Congress Introduces Bill to Restore Pell Grants to Defrauded Students

This week U.S. Senator Barbara Boxer (D-CA) and U.S. Representative Bobby Scott (D-VA) introduced legislation that would restore Pell eligibility to students who had their loans discharged through compromise and settlement authority, defenses to repayment, or statutory discharges or for students who would qualify under these provisions if they had taken out a federal student loan.

The Pell Grant Restoration Act of 2015 has 40 co-sponsors in the U.S. House of Representatives and seven in the U.S. Senate.

U.S. House Fiscal Committee Looks at Costs of Higher Education

Last week, the U.S. House Committee on Ways and Means Subcommittee on Oversight held a hearing to look at the rising cost of higher education and the relationship to national tax policies.
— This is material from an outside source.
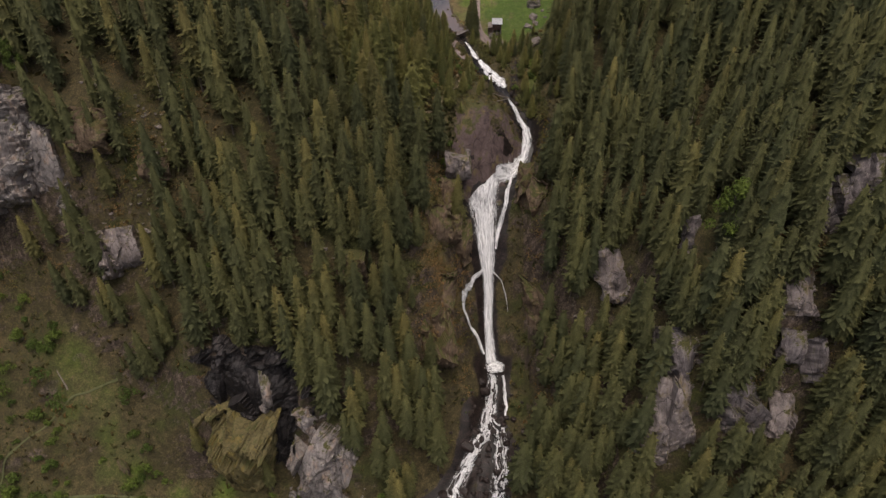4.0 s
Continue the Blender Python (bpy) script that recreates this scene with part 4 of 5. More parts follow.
M_PALE_ROCK = cliff_rock("pale_streaked_rock", (0.075, 0.064, 0.058), (0.2, 0.175, 0.162), (0.4, 0.355, 0.33), (0.26, 0.19, 0.145))
M_PINK_ROCK = cliff_rock("pinkish_grey_rock", (0.06, 0.046, 0.042), (0.18, 0.15, 0.138), (0.36, 0.305, 0.285), (0.13, 0.1, 0.045))
M_GREY_ROCK = cliff_rock("grey_jointed_rock", (0.05, 0.042, 0.042), (0.135, 0.115, 0.113), (0.29, 0.25, 0.245), (0.075, 0.066, 0.028), moss=0.75)
M_RUSTY_ROCK = cliff_rock("brown_jointed_rock", (0.05, 0.036, 0.026), (0.13, 0.09, 0.058), (0.25, 0.185, 0.13), (0.12, 0.092, 0.03), moss=0.6)
M_LICHEN_ROCK = cliff_rock("lichen_covered_rock", (0.035, 0.028, 0.018), (0.12, 0.098, 0.042), (0.23, 0.19, 0.09), (0.16, 0.12, 0.035))
# black for the seeping wall, and for the painted shade of the recess
M_BLACK_ROCK = cliff_rock("black_seeping_and_shaded_rock", (0.006, 0.005, 0.005), (0.014, 0.012, 0.012), (0.07, 0.06, 0.057), (0.012, 0.01, 0.01), streak=0.12, rough=0.6, moss=1.3)

GREY = ("rock_outcrop", "weathered grey rock outcrop breaking out of the wooded slope", "rock")
BROWN = ("rock_outcrop", "brown mossy rock outcrop with rust-coloured lichen beside the gorge", "rock")
for k, (x, y, z, sx, sy, sz) in enumerate([(-140, 190, -10, 26, 15, 36), (-122, 191, -8, 22, 13, 32), (-107, 190, -12, 12, 9, 26), (-98.5, 198, -6, 9, 6, 12)]):
    rock("cliff", "tall pale grey cliff rising above the green slope", "cliff", x, y, (sx, sy, sz), M_PALE_ROCK, k, 0.2 * k - 0.3, z=z, group="west cliffs", lean=-0.25, detail=5)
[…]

The focus of the hearing centered on four factors that are thought to contribute to rising tuition:

  • Federal student aid
  • College and university spending
  • Executive compensation rates at private institutions
  • College and university endowments

The subcommittee heard testimony from five witnesses:

  • David Luca, Research Officer, Federal Reserve Bank of New York
  • Richard Vedder, Director, Center for College Affordability and Professor at Ohio University
  • Brian Galle, Professor, Georgetown University
  • MaryFrances McCourt, Senior VP and CFO, Indiana University, representing the National Association of College and University Business Officers
  • Terry Hartle, Senior VP, American Council on Education

The discussion focused heavily on whether increases in and changes to federal aid programs contribute to the rise in tuition.  Known as the Bennett Hypothesis, several prior studies have been unable to support a link between access to federal aid and increased tuition.  However, the Federal Reserve Bank of New York recently released a report showing a causal link .

In addition members also questioned those testifying about how institutions spend their money and whether revenue from endowments could be better targeted to directly help students.  Several members raised the question whether institutional endowments should continue to have a tax-free status.